The couple met him on a sailing trip down south, and he’s been living with them on and off for the last three years. One of his jobs is to take daily measurements of their rain-fed water tanks to make sure they don’t run out, part of his homeschooling on the island.
Velasquez is fluent in sign language now, and plans to go to college. Pat Gans says that after growing up with virtually no language, he’s gradually learning to hear.
“The thing we hear the most from Ismael is ‘first time! First time! First time to see this. First time to be here.
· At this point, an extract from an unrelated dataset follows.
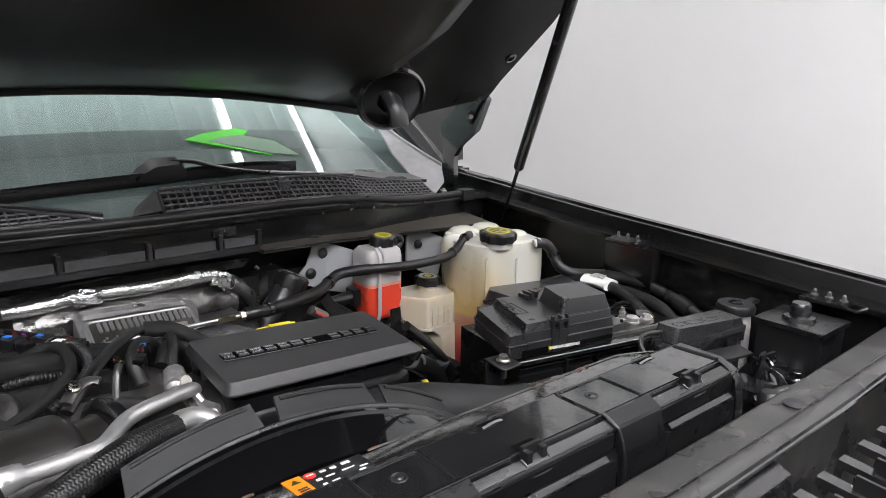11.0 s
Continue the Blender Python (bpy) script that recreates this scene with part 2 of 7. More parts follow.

First time to experience this!” said Gans. “That brings the freshness back to us as well.”
And when it’s time to take a break from their Sisyphean tasks, there is a remarkable amount to wonder at.
The keepers explores the island and its miniature rainforest as a living classroom – identifying all the edible berries, checking in on the bald eagle nest, and, hanging out with whales of course.
Hundreds of humpbacks visit here each summer, and for decades, the lighthouse has been a major platform for whale research.
“This is my favorite place to be with the whales,” said Pat Gans.
Her preferred perch is the ugliest spot on the island – an old rusty crane dock made of broken concrete – very close to the water.
“I can sit right here,” said Gans. “I can lean back against this and it’s deep right there. So the whales come like right there. It drops off and they come right there.”
It was a whale researcher who was here two years ago that mentioned this opportunity to the Gans family. She thought they might need Five Finger, and that it definitely needed them.
They plan on staying into October. Long enough to really see the light change, and long enough to welcome more visitors to this far-off place.